Maximum Likelihood Estimation

Maximum likelihood estimators

Maximum likelihood estimates (MLE’s) have excellent large-sample properties and are applicable in a wide variety of situations.

Examples of maximum likelihood estimates include the following:

The sample average \(\bar{X}\) of a group of independent and identically normally distributed observations \(X_1, \ldots, X_n\) is a maximum likelihood estimate.
Parameter estimates in a linear regression model fit to normally distributed data are maximum likelihood estimates.
Parameter estimates in a logistic regression model are maximum likelihood estimates.

The estimate \(s^2=\frac{\sum_{i=1}^n (x_i-\overline{x})^2}{n-1}\) of the variance of a group of independent and identically normally distributed observations is a maximum likelihood estimate. (The MLE of the variance is \(\left(\frac{n-1}{n}\right)s^2\).)

Finding the MLE

Let \(L({\bf Y} \mid \theta)\) denote the likelihood function for data \({\bf Y}=(Y_1,Y_2,\ldots,Y_n)\) from some population described by the parameters \(\theta=(\theta_1,\theta_2,\ldots,\theta_p)\).

The maximum likelihood estimate of \(\theta\) is given by the estimator \(\widehat{\theta}=(\widehat{\theta}_1,\widehat{\theta}_2,\ldots, \widehat{\theta}_p)\) for which \[L({\bf Y} \mid \widehat{\theta}) > L({\bf Y} \mid \theta^*),\] where \(\theta^*\) is any other estimate of \(\theta\).

Thus the maximum likelihood estimate is the most “probable” or “likely” given the data.

Maximizing the likelihood \(L({\bf Y} \mid \theta)\) is equivalent to maximizing the natural logarithm \(\ln(L({\bf Y} \mid \theta))=\ell({\bf Y} \mid \theta)\), called the log-likelihood. The maximum likelihood estimates are typically found as the solutions of the \(p\) equations obtained by setting the \(p\) partial derivatives of \(\ell({\bf Y} \mid \theta)\) with respect to each \(\theta_j\), \(j=1,\ldots,p\), equal to zero.

Why do we solve the derivatives for zero?

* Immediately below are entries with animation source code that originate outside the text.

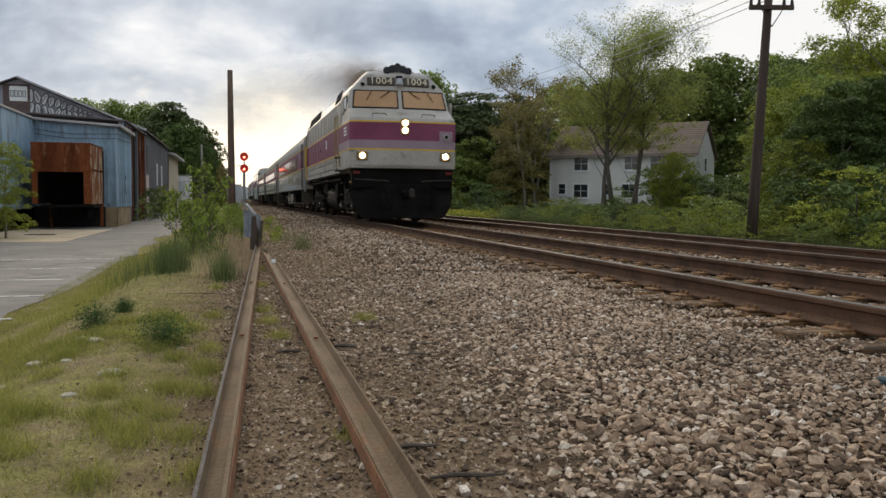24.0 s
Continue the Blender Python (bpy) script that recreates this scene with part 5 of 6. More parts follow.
def build_grass():
    rng = np.random.default_rng(19)

    def field(name, p, h, w, mat, label, lean=0.5):
        v, f = blades(p, h, w, rng, lean)
        tagged(part(name, np_mesh(name, v, f), mat), label, "grass", kind="stuff")

    p = np.concatenate([np.stack([rng.uniform(-2.9, -0.12, 300000), 1.5 + 22 * rng.random(300000) ** 1.6], 1), np.stack([rng.uniform(-2.9, -0.12, 60000), 1.5 - 6 * rng.random(60000) ** 1.5], 1)])
    dens = np.array([noise.noise((a * 0.9, b * 0.55, 4.2)) + 0.5 * noise.noise((a * 2.6, b * 2.2, 1.2)) for a, b in p])
    keep = (dens + np.clip((-0.9 - p[:, 0]) * 0.45, -0.30, 0.5) > 0.15 + 0.25 * rng.random(len(p)))
    p = p[keep]
    dead = rng.random(len(p)) < 0.3
    field("grass", p[~dead], 0.046, 0.0040, GRASS, "short yellow-green grass in thin patches")
    thatch = np.stack([rng.uniform(-2.6, -0.15, 60000), 1.6 + 9 * rng.random(60000) ** 1.5], 1)
    field("thatch", thatch, 0.022, 0.0034, THATCH, "brown thatch and short dry grass", 2.0)
    field("dead_grass", p[dead] + rng.normal(size=(int(dead.sum()), 2)) * 0.12, 0.030, 0.0036, DRY, "short dead straw in the lawn", 1.6)
    # tufts among the scrap rails and on the dirt
    spots = np.array([(0.22, 6.3), (0.20, 7.0), (0.26, 5.7), (0.95, 6.4), (-0.30, 4.2), (-0.42, 3.5), (-0.50, 2.9), (0.44, 3.2), (-0.62, 6.6), (-0.35, 5.0), (0.24, 9.0), (0.3, 11.0), (-0.8, 3.3)])
    trng = random.Random(4)
    more = []
    while len(more) < 130:
        x, y = trng.uniform(-2.3, -0.15), 1.8 + 9 * trng.random() ** 1.3
        if noise.noise((x * 0.9, y * 0.55, 4.2)) > -0.15:
            more.append((x, y))
    spots = np.concatenate([spots, np.array(more)])
    q = np.repeat(spots, 260, 0) + rng.normal(size=(len(spots) * 260, 2)) * np.array([0.045, 0.06])
    field("grass_tufts", q, 0.074, 0.0034, GRASS, "small green grass tufts in the gravel", 0.8)
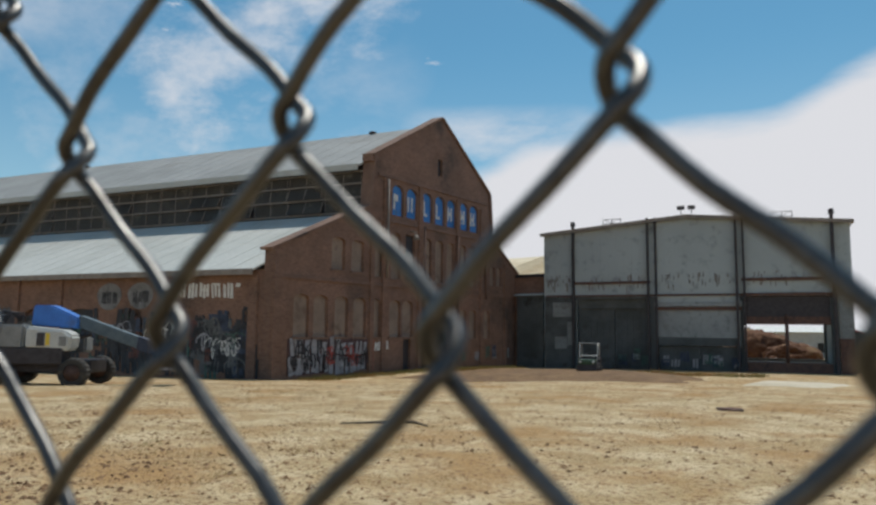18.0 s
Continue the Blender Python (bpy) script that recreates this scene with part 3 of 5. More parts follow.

The derivative gives us the slope of the likelihood (or log-likelihood), and when the slope is zero, we know that we are at either a local minimum or local maximum. (The second derivative is negative for a maximum and positive for a minimum.)

When closed form expressions for maximum likelihood estimates do not exist, computer algorithms may be used to solve for the estimates.

Example: Let \(Y_i\), \(i=1, \ldots, n\) be iid normal random variables with mean \(\mu\) and variance \(\sigma^2\), so \(Y_i \sim N(\mu,\sigma^2)\), \(i=1,\ldots,n\).

\(\text{The density of } Y_i \text{ is given by }\)

\[\begin{eqnarray*} f(Y_i \mid \mu, \sigma^2)=(2 \pi)^{-\frac{1}{2}}( \sigma^2)^{-\frac{1}{2}} \exp \left\{-\frac{1}{2 \sigma^2}(Y_i-\mu)^2 \right\}. \end{eqnarray*}\]

Find the maximum likelihood estimates of \(\mu\) and \(\sigma^2\).

Hypothesis testing and interval estimation with MLE’s

It can be shown (based on large-sample properties of MLE’s) that \[\begin{equation*} \frac{\widehat{\beta}_1 - \beta_1}{\sqrt{\widehat{\text{Var}}(\widehat{\beta}_1)}} \end{equation*}\]

is approximately \(N(0,1)\) when the sample size is large.

A test of \(H_0: \beta_1=0\) versus \(H_A: \beta_1 \ne 0\) can be based on the \(Z\) statistic \(\frac{\widehat{\beta}_1}{\sqrt{\widehat{\text{Var}}(\widehat{\beta}_1)}}\), which has approximately a \(N(0,1)\) distribution under \(H_0\). This test is called a Wald test.

By a similar argument, an approximate \(100(1-\alpha)\%\) large-sample confidence interval for \(\beta_1\) takes the form \[\begin{equation*} \widehat{\beta}_1 \pm Z_{1-\frac{\alpha}{2}} \sqrt{\widehat{\text{Var}}(\widehat{\beta}_1)}, \end{equation*}\]

where \(Pr(Z > Z_{1-\frac{\alpha}{2}})=\frac{\alpha}{2}\) when \(Z \sim N(0,1)\).

Testing \(\sigma^2\) is more complicated, and the Wald test for the hypothesis \(\sigma^2=0\) is not recommended because the value \(\sigma^2=0\) is on the boundary of the parameter space for \(\sigma^2\), a violation of a regularity condition for the validity of the test.